**Provided material**.

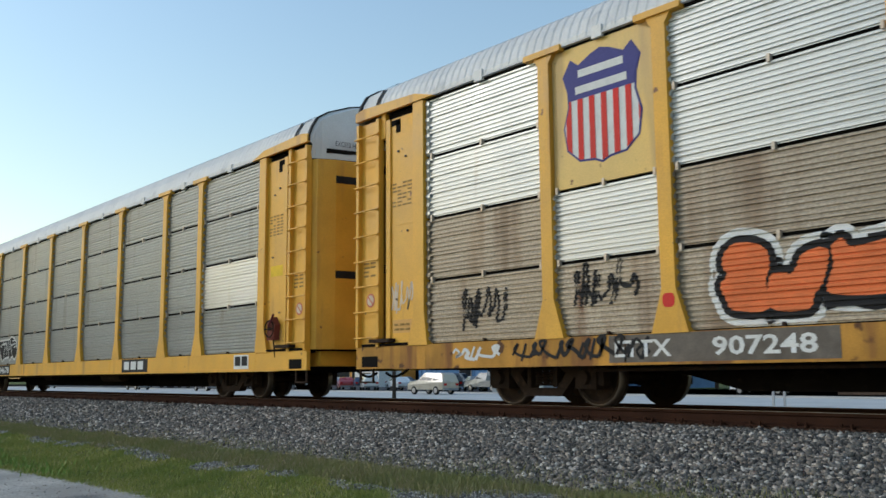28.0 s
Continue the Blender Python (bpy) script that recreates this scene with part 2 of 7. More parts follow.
# ---- mesh helpers ----
class Mesh:
    """Collects boxes, prisms, tubes and lofts into one mesh."""

    def __init__(self):
        self.v, self.f, self.smooth = [], [], []

    def add(self, verts, faces, smooth=False):
        k = len(self.v)
        self.v += [tuple(p) for p in verts]
        self.f += [tuple(i + k for i in f) for f in faces]
        self.smooth += [smooth] * len(faces)
        return self

    def box(self, x0, x1, y0, y1, z0, z1):
        p = [(x, y, z) for z in (z0, z1) for y in (y0, y1) for x in (x0, x1)]
        return self.add(p, [(0, 2, 3, 1), (4, 5, 7, 6), (0, 1, 5, 4), (2, 6, 7, 3), (0, 4, 6, 2), (1, 3, 7, 5)])

    def prism(self, poly, axis, a, b):
        """A polygon drawn out between a and b: axis 'y' takes (x, z), 'x' takes (y, z), 'z' takes (x, y)."""
        n = len(poly)

        def at(p, c):
            return {"x": (c, p[0], p[1]), "y": (p[0], c, p[1]), "z": (p[0], p[1], c)}[axis]
        vs = [at(p, a) for p in poly] + [at(p, b) for p in poly]
        fs = [tuple(range(n))[::-1], tuple(range(n, 2 * n))] + [(i, (i + 1) % n, n + (i + 1) % n, n + i) for i in range(n)]
        return self.add(vs, fs)

    def tube(self, p, q, r, n=8, r2=None, caps=True):
        p, q = Vector(p), Vector(q)
        turn = (q - p).to_track_quat("Z", "Y")
        r2 = r if r2 is None else r2
        vs = []
        for c, rad in ((p, r), (q, r2)):
            for i in range(n):
                a = 2 * math.pi * i / n
                vs.append(c + turn @ Vector((rad * math.cos(a), rad * math.sin(a), 0)))
        self.add(vs, [(i, (i + 1) % n, n + (i + 1) % n, n + i) for i in range(n)], True)
        if caps:
            self.add(vs, [tuple(range(n))[::-1], tuple(range(n, 2 * n))])
        return self

    def pipe(self, pts, r, n=6):
        """A bent tube along a line of points."""
        pts = [Vector(p) for p in pts]
        rings = []
        for i, p in enumerate(pts):
            way = (pts[min(i + 1, len(pts) - 1)] - pts[max(i - 1, 0)]).to_track_quat("Z", "Y")
            rings.append([p + way @ Vector((r * math.cos(2 * math.pi * k / n), r * math.sin(2 * math.pi * k / n), 0)) for k in range(n)])
        return self.loft(rings, smooth=True)

    def loft(self, rings, closed=True, smooth=False, caps=True):
        n = len(rings[0])
        vs = [p for r in rings for p in r]
        fs = []
        for k in range(len(rings) - 1):
            for i in range(n if closed else n - 1):
                j = (i + 1) % n
                fs.append((k * n + i, k * n + j, (k + 1) * n + j, (k + 1) * n + i))
        self.add(vs, fs, smooth)
        if caps and closed:
            self.add(rings[0], [tuple(range(n))[::-1]])
            self.add(rings[-1], [tuple(range(n))])
        return self

    def data(self, name, mat):
        me = bpy.data.meshes.new(name)
        me.from_pydata(self.v, [], self.f)
        me.polygons.foreach_set("use_smooth", self.smooth)
        me.materials.append(mat)
        bm = bmesh.new()
        bm.from_mesh(me)
        bmesh.ops.recalc_face_normals(bm, faces=bm.faces)
        bm.to_mesh(me)
        bm.free()
        return me


def part(name, mesh, mat, parent, label="", at=None):
    ob = new(name, mesh if isinstance(mesh, bpy.types.Mesh) else mesh.data(name, mat))
    ob.parent = parent
    if at is not None:
        ob.matrix_basis = at
    return tagged(ob, label)


def thing(name, label, category, group="", kind="", at=None):
    ob = new(name)
    ob.empty_display_size = 0.3
    if at is not None:
        ob.matrix_basis = at
    return tagged(ob, label, category, group, kind)


def single(name, mesh, mat, label, category, group="", kind="", at=None):
    ob = new(name, mesh if isinstance(mesh, bpy.types.Mesh) else mesh.data(name, mat))
    if at is not None:
        ob.matrix_basis = at
    return tagged(ob, label, category, group, kind)


def both(name, me, parent, x=0.0, z=0.0, label=""):
    """A piece of the near side and its twin on the far side."""
    part(name, me, None, parent, label, pose(x, 0, z))
    part(name, me, None, parent, label, pose(-x, 0, z, 0, 0, 180))


# ---- painted shapes, laid on flat or ribbed sides ----
def smooth_line(pts, steps=5, closed=False):
    out, n = [], len(pts)
    for i in range(n if closed else n - 1):
        p = [pts[(i + k) % n] if closed else pts[min(max(i + k, 0), n - 1)] for k in (-1, 0, 1, 2)]
        for s in range(steps):
            t = s / steps
            out.append(tuple(0.5 * (2 * p[1][a] + (p[2][a] - p[0][a]) * t + (2 * p[0][a] - 5 * p[1][a] + 4 * p[2][a] - p[3][a]) * t * t
                                    + (3 * p[1][a] - p[0][a] - 3 * p[2][a] + p[3][a]) * t ** 3) for a in (0, 1)))
    if not closed:
        out.append(tuple(pts[-1]))
    return out


def stroke(pts, width):
    """The outline of a drawn line."""
    pts = smooth_line(pts) if len(pts) > 2 else pts
    left, right = [], []
    for i, p in enumerate(pts):
        a, b = pts[max(i - 1, 0)], pts[min(i + 1, len(pts) - 1)]
        d = Vector((b[0] - a[0], b[1] - a[1]))
        d = d.normalized() if d.length else Vector((1, 0))
        w = width / 2
        left.append((p[0] - d.y * w, p[1] + d.x * w))
        right.append((p[0] + d.y * w, p[1] - d.x * w))
    return left + right[::-1]


def rect(x0, x1, z0, z1):
    return [(x0, z0), (x1, z0), (x1, z1), (x0, z1)]


def blob(cx, cz, w, h, rng, n=9, rough=0.18, lean=0.0):
    pts = []
    for i in range(n):
        a = 2 * math.pi * i / n
        c, s = math.cos(a), math.sin(a)
        k = 1 + rng.uniform(-rough, rough)
        x = cx + w / 2 * k * math.copysign(abs(c) ** 0.7, c)
        z = cz + h / 2 * k * math.copysign(abs(s) ** 0.7, s)
        pts.append((x + lean * (z - cz), z))
    return smooth_line(pts, 4, True)


def grown(poly, d):
    n, out = len(poly), []
    area = sum(poly[i][0] * poly[(i + 1) % n][1] - poly[(i + 1) % n][0] * poly[i][1] for i in range(n))
    sign = 1 if area > 0 else -1
    for i in range(n):
        a, b = poly[i - 1], poly[(i + 1) % n]
        t = Vector((b[0] - a[0], b[1] - a[1]))
        t = t.normalized() if t.length else Vector((1, 0))
        out.append((poly[i][0] + sign * t.y * d, poly[i][1] - sign * t.x * d))
    return out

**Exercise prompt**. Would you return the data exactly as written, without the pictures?

**Complete output**.
28.0 s
Continue the Blender Python (bpy) script that recreates this scene with part 2 of 7. More parts follow.
# ---- mesh helpers ----
class Mesh:
    """Collects boxes, prisms, tubes and lofts into one mesh."""

    def __init__(self):
        self.v, self.f, self.smooth = [], [], []

    def add(self, verts, faces, smooth=False):
        k = len(self.v)
        self.v += [tuple(p) for p in verts]
        self.f += [tuple(i + k for i in f) for f in faces]
        self.smooth += [smooth] * len(faces)
        return self

    def box(self, x0, x1, y0, y1, z0, z1):
        p = [(x, y, z) for z in (z0, z1) for y in (y0, y1) for x in (x0, x1)]
        return self.add(p, [(0, 2, 3, 1), (4, 5, 7, 6), (0, 1, 5, 4), (2, 6, 7, 3), (0, 4, 6, 2), (1, 3, 7, 5)])

    def prism(self, poly, axis, a, b):
        """A polygon drawn out between a and b: axis 'y' takes (x, z), 'x' takes (y, z), 'z' takes (x, y)."""
        n = len(poly)

        def at(p, c):
            return {"x": (c, p[0], p[1]), "y": (p[0], c, p[1]), "z": (p[0], p[1], c)}[axis]
        vs = [at(p, a) for p in poly] + [at(p, b) for p in poly]
        fs = [tuple(range(n))[::-1], tuple(range(n, 2 * n))] + [(i, (i + 1) % n, n + (i + 1) % n, n + i) for i in range(n)]
        return self.add(vs, fs)

    def tube(self, p, q, r, n=8, r2=None, caps=True):
        p, q = Vector(p), Vector(q)
        turn = (q - p).to_track_quat("Z", "Y")
        r2 = r if r2 is None else r2
        vs = []
        for c, rad in ((p, r), (q, r2)):
            for i in range(n):
                a = 2 * math.pi * i / n
                vs.append(c + turn @ Vector((rad * math.cos(a), rad * math.sin(a), 0)))
        self.add(vs, [(i, (i + 1) % n, n + (i + 1) % n, n + i) for i in range(n)], True)
        if caps:
            self.add(vs, [tuple(range(n))[::-1], tuple(range(n, 2 * n))])
        return self

    def pipe(self, pts, r, n=6):
        """A bent tube along a line of points."""
        pts = [Vector(p) for p in pts]
        rings = []
        for i, p in enumerate(pts):
            way = (pts[min(i + 1, len(pts) - 1)] - pts[max(i - 1, 0)]).to_track_quat("Z", "Y")
            rings.append([p + way @ Vector((r * math.cos(2 * math.pi * k / n), r * math.sin(2 * math.pi * k / n), 0)) for k in range(n)])
        return self.loft(rings, smooth=True)

    def loft(self, rings, closed=True, smooth=False, caps=True):
        n = len(rings[0])
        vs = [p for r in rings for p in r]
        fs = []
        for k in range(len(rings) - 1):
            for i in range(n if closed else n - 1):
                j = (i + 1) % n
                fs.append((k * n + i, k * n + j, (k + 1) * n + j, (k + 1) * n + i))
        self.add(vs, fs, smooth)
        if caps and closed:
            self.add(rings[0], [tuple(range(n))[::-1]])
            self.add(rings[-1], [tuple(range(n))])
        return self

    def data(self, name, mat):
        me = bpy.data.meshes.new(name)
        me.from_pydata(self.v, [], self.f)
        me.polygons.foreach_set("use_smooth", self.smooth)
        me.materials.append(mat)
        bm = bmesh.new()
        bm.from_mesh(me)
        bmesh.ops.recalc_face_normals(bm, faces=bm.faces)
        bm.to_mesh(me)
        bm.free()
        return me


def part(name, mesh, mat, parent, label="", at=None):
    ob = new(name, mesh if isinstance(mesh, bpy.types.Mesh) else mesh.data(name, mat))
    ob.parent = parent
    if at is not None:
        ob.matrix_basis = at
    return tagged(ob, label)


def thing(name, label, category, group="", kind="", at=None):
    ob = new(name)
    ob.empty_display_size = 0.3
    if at is not None:
        ob.matrix_basis = at
    return tagged(ob, label, category, group, kind)


def single(name, mesh, mat, label, category, group="", kind="", at=None):
    ob = new(name, mesh if isinstance(mesh, bpy.types.Mesh) else mesh.data(name, mat))
    if at is not None:
        ob.matrix_basis = at
    return tagged(ob, label, category, group, kind)


def both(name, me, parent, x=0.0, z=0.0, label=""):
    """A piece of the near side and its twin on the far side."""
    part(name, me, None, parent, label, pose(x, 0, z))
    part(name, me, None, parent, label, pose(-x, 0, z, 0, 0, 180))


# ---- painted shapes, laid on flat or ribbed sides ----
def smooth_line(pts, steps=5, closed=False):
    out, n = [], len(pts)
    for i in range(n if closed else n - 1):
        p = [pts[(i + k) % n] if closed else pts[min(max(i + k, 0), n - 1)] for k in (-1, 0, 1, 2)]
        for s in range(steps):
            t = s / steps
            out.append(tuple(0.5 * (2 * p[1][a] + (p[2][a] - p[0][a]) * t + (2 * p[0][a] - 5 * p[1][a] + 4 * p[2][a] - p[3][a]) * t * t
                                    + (3 * p[1][a] - p[0][a] - 3 * p[2][a] + p[3][a]) * t ** 3) for a in (0, 1)))
    if not closed:
        out.append(tuple(pts[-1]))
    return out


def stroke(pts, width):
    """The outline of a drawn line."""
    pts = smooth_line(pts) if len(pts) > 2 else pts
    left, right = [], []
    for i, p in enumerate(pts):
        a, b = pts[max(i - 1, 0)], pts[min(i + 1, len(pts) - 1)]
        d = Vector((b[0] - a[0], b[1] - a[1]))
        d = d.normalized() if d.length else Vector((1, 0))
        w = width / 2
        left.append((p[0] - d.y * w, p[1] + d.x * w))
        right.append((p[0] + d.y * w, p[1] - d.x * w))
    return left + right[::-1]


def rect(x0, x1, z0, z1):
    return [(x0, z0), (x1, z0), (x1, z1), (x0, z1)]


def blob(cx, cz, w, h, rng, n=9, rough=0.18, lean=0.0):
    pts = []
    for i in range(n):
        a = 2 * math.pi * i / n
        c, s = math.cos(a), math.sin(a)
        k = 1 + rng.uniform(-rough, rough)
        x = cx + w / 2 * k * math.copysign(abs(c) ** 0.7, c)
        z = cz + h / 2 * k * math.copysign(abs(s) ** 0.7, s)
        pts.append((x + lean * (z - cz), z))
    return smooth_line(pts, 4, True)


def grown(poly, d):
    n, out = len(poly), []
    area = sum(poly[i][0] * poly[(i + 1) % n][1] - poly[(i + 1) % n][0] * poly[i][1] for i in range(n))
    sign = 1 if area > 0 else -1
    for i in range(n):
        a, b = poly[i - 1], poly[(i + 1) % n]
        t = Vector((b[0] - a[0], b[1] - a[1]))
        t = t.normalized() if t.length else Vector((1, 0))
        out.append((poly[i][0] + sign * t.y * d, poly[i][1] - sign * t.x * d))
    return out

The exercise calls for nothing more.